Task description » Return the whole listing, line for line, without the pictures in it.

** BEGIN Records provided **

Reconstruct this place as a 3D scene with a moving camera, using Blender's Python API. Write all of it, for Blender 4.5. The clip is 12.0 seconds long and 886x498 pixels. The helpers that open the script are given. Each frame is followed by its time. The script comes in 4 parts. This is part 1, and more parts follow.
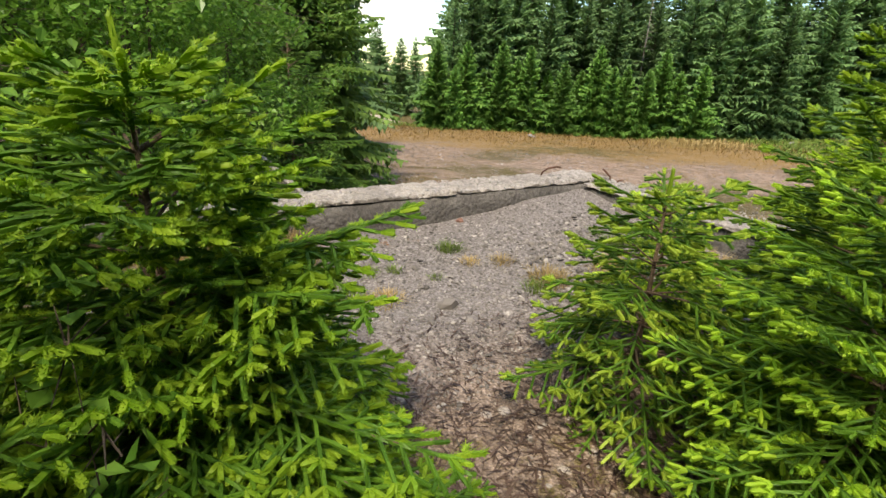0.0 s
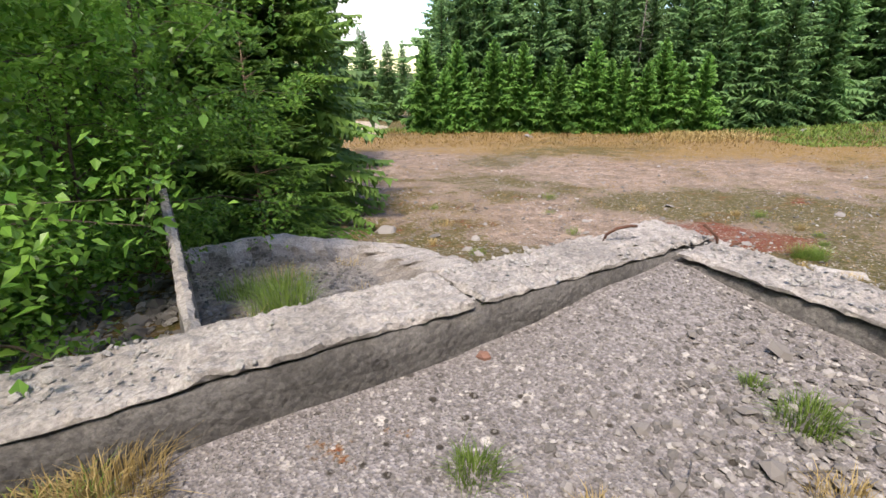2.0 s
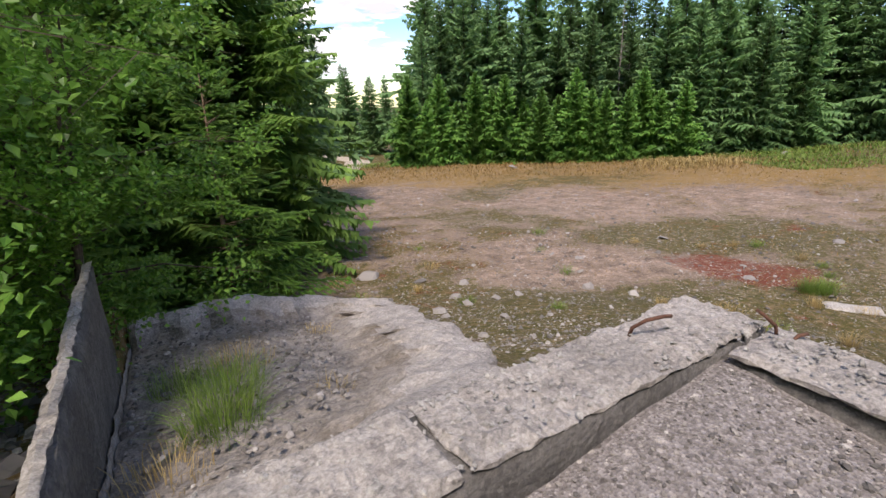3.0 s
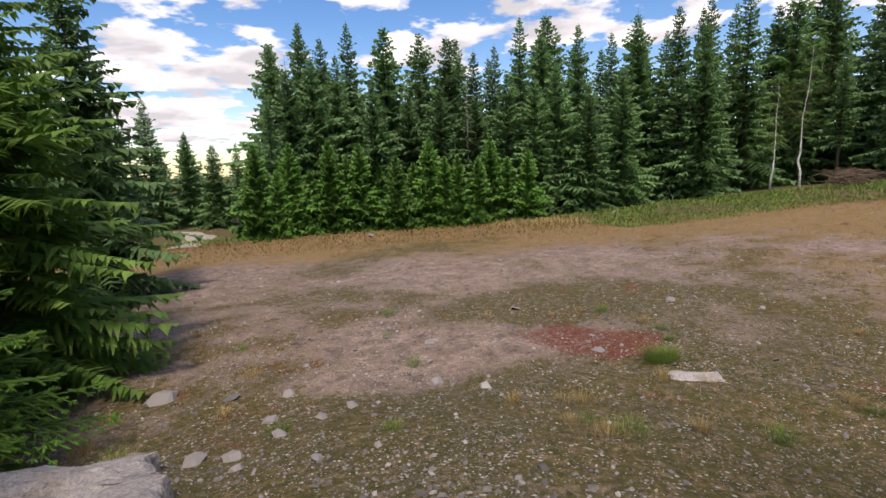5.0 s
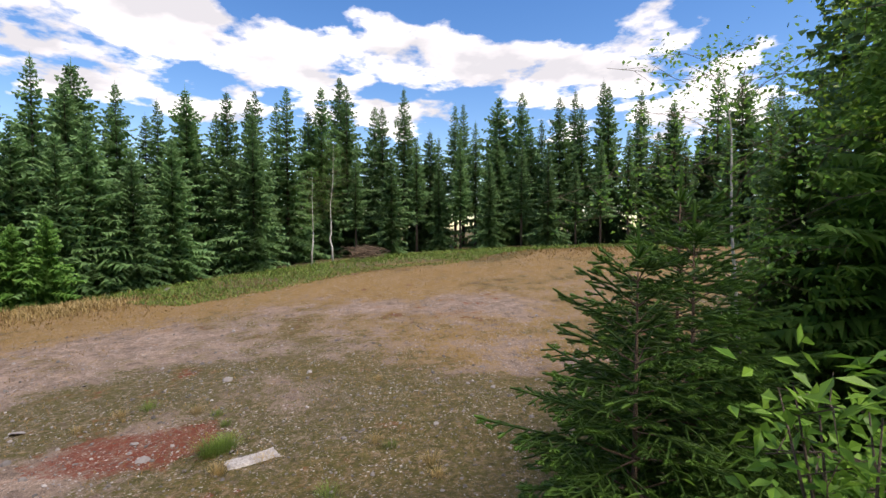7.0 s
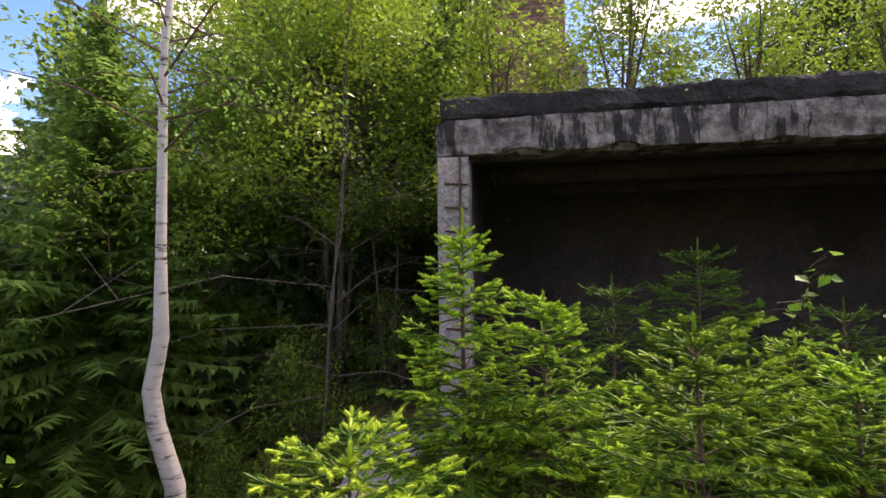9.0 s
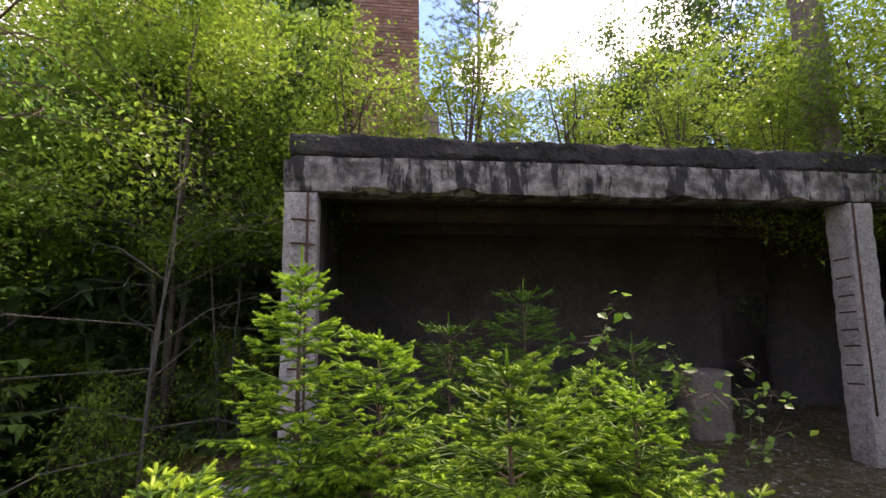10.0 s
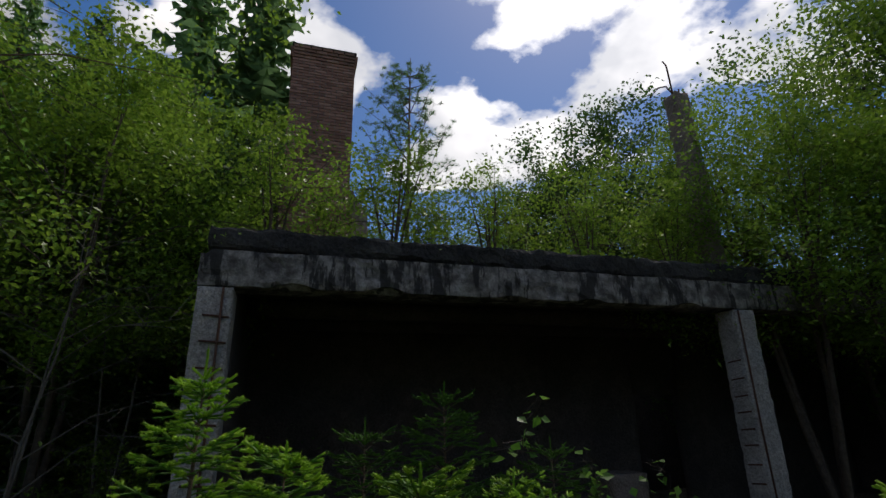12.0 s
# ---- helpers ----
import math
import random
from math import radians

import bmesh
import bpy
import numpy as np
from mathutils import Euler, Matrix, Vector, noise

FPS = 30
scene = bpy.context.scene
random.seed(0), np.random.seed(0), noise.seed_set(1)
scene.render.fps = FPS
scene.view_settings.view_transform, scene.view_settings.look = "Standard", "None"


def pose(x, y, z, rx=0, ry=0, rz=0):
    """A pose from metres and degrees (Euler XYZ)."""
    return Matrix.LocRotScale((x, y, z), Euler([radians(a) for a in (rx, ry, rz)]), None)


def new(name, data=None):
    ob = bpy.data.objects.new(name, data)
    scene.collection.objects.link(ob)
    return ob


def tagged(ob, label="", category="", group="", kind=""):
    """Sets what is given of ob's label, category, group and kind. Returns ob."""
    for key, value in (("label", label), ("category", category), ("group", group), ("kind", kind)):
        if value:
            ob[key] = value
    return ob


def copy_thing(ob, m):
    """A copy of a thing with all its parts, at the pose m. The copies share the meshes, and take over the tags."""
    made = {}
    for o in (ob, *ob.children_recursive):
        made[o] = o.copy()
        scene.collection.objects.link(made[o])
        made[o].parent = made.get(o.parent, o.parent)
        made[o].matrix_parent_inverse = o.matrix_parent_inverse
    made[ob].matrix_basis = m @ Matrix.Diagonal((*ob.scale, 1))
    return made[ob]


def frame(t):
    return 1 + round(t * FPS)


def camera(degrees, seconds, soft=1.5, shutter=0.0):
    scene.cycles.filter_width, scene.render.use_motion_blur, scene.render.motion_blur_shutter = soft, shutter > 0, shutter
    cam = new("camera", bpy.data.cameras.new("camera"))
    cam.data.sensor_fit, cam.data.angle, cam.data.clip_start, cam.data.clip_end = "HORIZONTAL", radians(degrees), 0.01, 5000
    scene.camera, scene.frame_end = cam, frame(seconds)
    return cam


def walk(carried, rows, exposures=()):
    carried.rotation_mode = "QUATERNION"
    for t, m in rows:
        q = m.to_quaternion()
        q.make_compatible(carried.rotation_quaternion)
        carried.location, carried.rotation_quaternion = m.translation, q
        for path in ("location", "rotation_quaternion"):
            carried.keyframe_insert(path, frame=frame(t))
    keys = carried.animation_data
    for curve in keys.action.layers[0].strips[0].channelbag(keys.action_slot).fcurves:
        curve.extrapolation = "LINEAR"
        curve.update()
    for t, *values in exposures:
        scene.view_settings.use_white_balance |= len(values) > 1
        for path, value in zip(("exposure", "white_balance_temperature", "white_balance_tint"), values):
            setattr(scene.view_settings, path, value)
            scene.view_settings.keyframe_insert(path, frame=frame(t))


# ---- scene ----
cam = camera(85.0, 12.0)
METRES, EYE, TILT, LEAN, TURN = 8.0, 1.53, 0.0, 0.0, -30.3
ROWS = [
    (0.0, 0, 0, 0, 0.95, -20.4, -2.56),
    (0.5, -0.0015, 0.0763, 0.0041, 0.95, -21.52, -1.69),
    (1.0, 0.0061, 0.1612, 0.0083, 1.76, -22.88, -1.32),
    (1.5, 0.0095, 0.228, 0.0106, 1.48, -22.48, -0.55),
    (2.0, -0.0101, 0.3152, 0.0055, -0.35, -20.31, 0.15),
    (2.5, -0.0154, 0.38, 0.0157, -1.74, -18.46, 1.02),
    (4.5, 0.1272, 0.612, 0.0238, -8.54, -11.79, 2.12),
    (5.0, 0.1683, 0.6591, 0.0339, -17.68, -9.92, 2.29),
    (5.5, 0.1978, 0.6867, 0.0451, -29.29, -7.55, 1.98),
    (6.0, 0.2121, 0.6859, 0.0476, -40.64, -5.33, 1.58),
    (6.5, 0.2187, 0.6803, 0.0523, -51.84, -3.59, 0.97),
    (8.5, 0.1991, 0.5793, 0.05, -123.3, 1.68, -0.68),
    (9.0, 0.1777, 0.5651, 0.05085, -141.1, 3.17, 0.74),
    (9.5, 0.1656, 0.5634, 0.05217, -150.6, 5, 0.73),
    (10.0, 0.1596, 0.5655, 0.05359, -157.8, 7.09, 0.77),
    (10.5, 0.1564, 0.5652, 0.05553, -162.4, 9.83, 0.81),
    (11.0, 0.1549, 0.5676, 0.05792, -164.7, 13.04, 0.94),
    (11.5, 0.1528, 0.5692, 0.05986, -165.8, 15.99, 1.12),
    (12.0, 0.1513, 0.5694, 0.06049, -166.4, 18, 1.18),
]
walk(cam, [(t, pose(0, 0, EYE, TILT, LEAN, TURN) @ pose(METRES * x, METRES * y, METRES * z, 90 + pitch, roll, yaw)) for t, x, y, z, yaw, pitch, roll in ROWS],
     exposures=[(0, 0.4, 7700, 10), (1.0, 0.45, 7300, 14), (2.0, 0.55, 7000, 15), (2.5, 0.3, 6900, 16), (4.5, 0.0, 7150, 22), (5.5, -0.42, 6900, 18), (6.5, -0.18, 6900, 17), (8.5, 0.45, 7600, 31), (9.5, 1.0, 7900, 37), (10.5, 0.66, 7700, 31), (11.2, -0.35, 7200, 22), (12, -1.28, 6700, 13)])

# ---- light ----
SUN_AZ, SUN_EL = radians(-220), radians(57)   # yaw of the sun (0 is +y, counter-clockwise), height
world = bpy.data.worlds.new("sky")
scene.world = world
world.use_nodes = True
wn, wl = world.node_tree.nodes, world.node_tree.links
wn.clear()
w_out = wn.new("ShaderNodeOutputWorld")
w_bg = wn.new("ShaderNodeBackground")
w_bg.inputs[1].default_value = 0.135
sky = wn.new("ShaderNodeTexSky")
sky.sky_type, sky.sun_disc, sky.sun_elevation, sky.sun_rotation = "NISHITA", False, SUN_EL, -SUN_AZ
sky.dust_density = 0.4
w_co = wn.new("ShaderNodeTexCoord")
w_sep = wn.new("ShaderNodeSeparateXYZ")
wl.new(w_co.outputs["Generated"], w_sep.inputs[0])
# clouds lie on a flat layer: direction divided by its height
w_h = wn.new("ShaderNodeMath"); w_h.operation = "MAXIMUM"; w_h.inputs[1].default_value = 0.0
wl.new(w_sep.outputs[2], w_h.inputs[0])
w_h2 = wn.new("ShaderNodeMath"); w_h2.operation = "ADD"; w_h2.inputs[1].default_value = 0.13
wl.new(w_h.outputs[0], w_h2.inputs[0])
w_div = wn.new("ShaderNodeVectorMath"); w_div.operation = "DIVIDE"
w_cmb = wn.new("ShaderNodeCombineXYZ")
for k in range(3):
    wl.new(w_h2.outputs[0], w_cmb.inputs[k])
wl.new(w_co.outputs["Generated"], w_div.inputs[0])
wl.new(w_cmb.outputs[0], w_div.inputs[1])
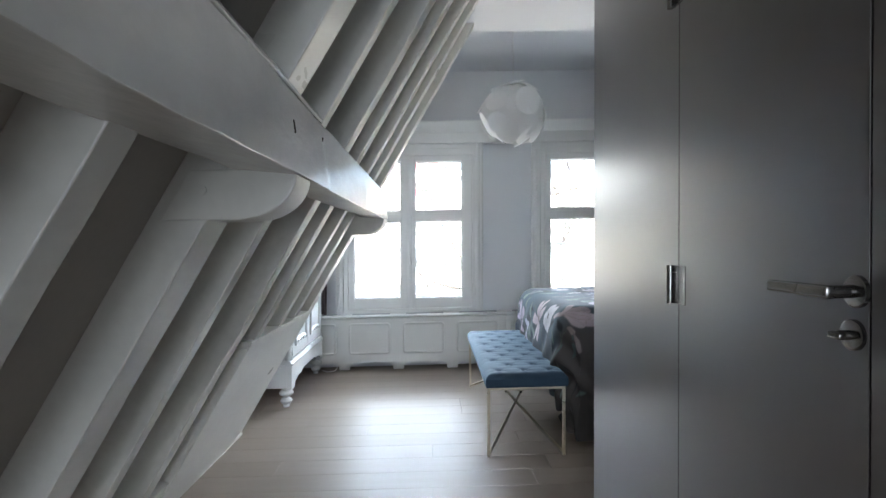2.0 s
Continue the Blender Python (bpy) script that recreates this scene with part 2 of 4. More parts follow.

** END Records provided **

Expected answer »
Reconstruct this place as a 3D scene with a moving camera, using Blender's Python API. Write all of it, for Blender 4.5. The clip is 12.0 seconds long and 886x498 pixels. The helpers that open the script are given. Each frame is followed by its time. The script comes in 4 parts. This is part 1, and more parts follow.
0.0 s
2.0 s
3.0 s
5.0 s
7.0 s
9.0 s
10.0 s
12.0 s
# ---- helpers ----
import math
import random
from math import radians

import bmesh
import bpy
import numpy as np
from mathutils import Euler, Matrix, Vector, noise

FPS = 30
scene = bpy.context.scene
random.seed(0), np.random.seed(0), noise.seed_set(1)
scene.render.fps = FPS
scene.view_settings.view_transform, scene.view_settings.look = "Standard", "None"


def pose(x, y, z, rx=0, ry=0, rz=0):
    """A pose from metres and degrees (Euler XYZ)."""
    return Matrix.LocRotScale((x, y, z), Euler([radians(a) for a in (rx, ry, rz)]), None)


def new(name, data=None):
    ob = bpy.data.objects.new(name, data)
    scene.collection.objects.link(ob)
    return ob


def tagged(ob, label="", category="", group="", kind=""):
    """Sets what is given of ob's label, category, group and kind. Returns ob."""
    for key, value in (("label", label), ("category", category), ("group", group), ("kind", kind)):
        if value:
            ob[key] = value
    return ob


def copy_thing(ob, m):
    """A copy of a thing with all its parts, at the pose m. The copies share the meshes, and take over the tags."""
    made = {}
    for o in (ob, *ob.children_recursive):
        made[o] = o.copy()
        scene.collection.objects.link(made[o])
        made[o].parent = made.get(o.parent, o.parent)
        made[o].matrix_parent_inverse = o.matrix_parent_inverse
    made[ob].matrix_basis = m @ Matrix.Diagonal((*ob.scale, 1))
    return made[ob]


def frame(t):
    return 1 + round(t * FPS)


def camera(degrees, seconds, soft=1.5, shutter=0.0):
    scene.cycles.filter_width, scene.render.use_motion_blur, scene.render.motion_blur_shutter = soft, shutter > 0, shutter
    cam = new("camera", bpy.data.cameras.new("camera"))
    cam.data.sensor_fit, cam.data.angle, cam.data.clip_start, cam.data.clip_end = "HORIZONTAL", radians(degrees), 0.01, 5000
    scene.camera, scene.frame_end = cam, frame(seconds)
    return cam


def walk(carried, rows, exposures=()):
    carried.rotation_mode = "QUATERNION"
    for t, m in rows:
        q = m.to_quaternion()
        q.make_compatible(carried.rotation_quaternion)
        carried.location, carried.rotation_quaternion = m.translation, q
        for path in ("location", "rotation_quaternion"):
            carried.keyframe_insert(path, frame=frame(t))
    keys = carried.animation_data
    for curve in keys.action.layers[0].strips[0].channelbag(keys.action_slot).fcurves:
        curve.extrapolation = "LINEAR"
        curve.update()
    for t, *values in exposures:
        scene.view_settings.use_white_balance |= len(values) > 1
        for path, value in zip(("exposure", "white_balance_temperature", "white_balance_tint"), values):
            setattr(scene.view_settings, path, value)
            scene.view_settings.keyframe_insert(path, frame=frame(t))


# ---- scene ----
cam = camera(85.0, 12.0)
METRES, EYE, TILT, LEAN, TURN = 8.0, 1.53, 0.0, 0.0, -30.3
ROWS = [
    (0.0, 0, 0, 0, 0.95, -20.4, -2.56),
    (0.5, -0.0015, 0.0763, 0.0041, 0.95, -21.52, -1.69),
    (1.0, 0.0061, 0.1612, 0.0083, 1.76, -22.88, -1.32),
    (1.5, 0.0095, 0.228, 0.0106, 1.48, -22.48, -0.55),
    (2.0, -0.0101, 0.3152, 0.0055, -0.35, -20.31, 0.15),
    (2.5, -0.0154, 0.38, 0.0157, -1.74, -18.46, 1.02),
    (4.5, 0.1272, 0.612, 0.0238, -8.54, -11.79, 2.12),
    (5.0, 0.1683, 0.6591, 0.0339, -17.68, -9.92, 2.29),
    (5.5, 0.1978, 0.6867, 0.0451, -29.29, -7.55, 1.98),
    (6.0, 0.2121, 0.6859, 0.0476, -40.64, -5.33, 1.58),
    (6.5, 0.2187, 0.6803, 0.0523, -51.84, -3.59, 0.97),
    (8.5, 0.1991, 0.5793, 0.05, -123.3, 1.68, -0.68),
    (9.0, 0.1777, 0.5651, 0.05085, -141.1, 3.17, 0.74),
    (9.5, 0.1656, 0.5634, 0.05217, -150.6, 5, 0.73),
    (10.0, 0.1596, 0.5655, 0.05359, -157.8, 7.09, 0.77),
    (10.5, 0.1564, 0.5652, 0.05553, -162.4, 9.83, 0.81),
    (11.0, 0.1549, 0.5676, 0.05792, -164.7, 13.04, 0.94),
    (11.5, 0.1528, 0.5692, 0.05986, -165.8, 15.99, 1.12),
    (12.0, 0.1513, 0.5694, 0.06049, -166.4, 18, 1.18),
]
walk(cam, [(t, pose(0, 0, EYE, TILT, LEAN, TURN) @ pose(METRES * x, METRES * y, METRES * z, 90 + pitch, roll, yaw)) for t, x, y, z, yaw, pitch, roll in ROWS],
     exposures=[(0, 0.4, 7700, 10), (1.0, 0.45, 7300, 14), (2.0, 0.55, 7000, 15), (2.5, 0.3, 6900, 16), (4.5, 0.0, 7150, 22), (5.5, -0.42, 6900, 18), (6.5, -0.18, 6900, 17), (8.5, 0.45, 7600, 31), (9.5, 1.0, 7900, 37), (10.5, 0.66, 7700, 31), (11.2, -0.35, 7200, 22), (12, -1.28, 6700, 13)])

# ---- light ----
SUN_AZ, SUN_EL = radians(-220), radians(57)   # yaw of the sun (0 is +y, counter-clockwise), height
world = bpy.data.worlds.new("sky")
scene.world = world
world.use_nodes = True
wn, wl = world.node_tree.nodes, world.node_tree.links
wn.clear()
w_out = wn.new("ShaderNodeOutputWorld")
w_bg = wn.new("ShaderNodeBackground")
w_bg.inputs[1].default_value = 0.135
sky = wn.new("ShaderNodeTexSky")
sky.sky_type, sky.sun_disc, sky.sun_elevation, sky.sun_rotation = "NISHITA", False, SUN_EL, -SUN_AZ
sky.dust_density = 0.4
w_co = wn.new("ShaderNodeTexCoord")
w_sep = wn.new("ShaderNodeSeparateXYZ")
wl.new(w_co.outputs["Generated"], w_sep.inputs[0])
# clouds lie on a flat layer: direction divided by its height
w_h = wn.new("ShaderNodeMath"); w_h.operation = "MAXIMUM"; w_h.inputs[1].default_value = 0.0
wl.new(w_sep.outputs[2], w_h.inputs[0])
w_h2 = wn.new("ShaderNodeMath"); w_h2.operation = "ADD"; w_h2.inputs[1].default_value = 0.13
wl.new(w_h.outputs[0], w_h2.inputs[0])
w_div = wn.new("ShaderNodeVectorMath"); w_div.operation = "DIVIDE"
w_cmb = wn.new("ShaderNodeCombineXYZ")
for k in range(3):
    wl.new(w_h2.outputs[0], w_cmb.inputs[k])
wl.new(w_co.outputs["Generated"], w_div.inputs[0])
wl.new(w_cmb.outputs[0], w_div.inputs[1])
2.0 s
Continue the Blender Python (bpy) script that recreates this scene with part 2 of 4. More parts follow.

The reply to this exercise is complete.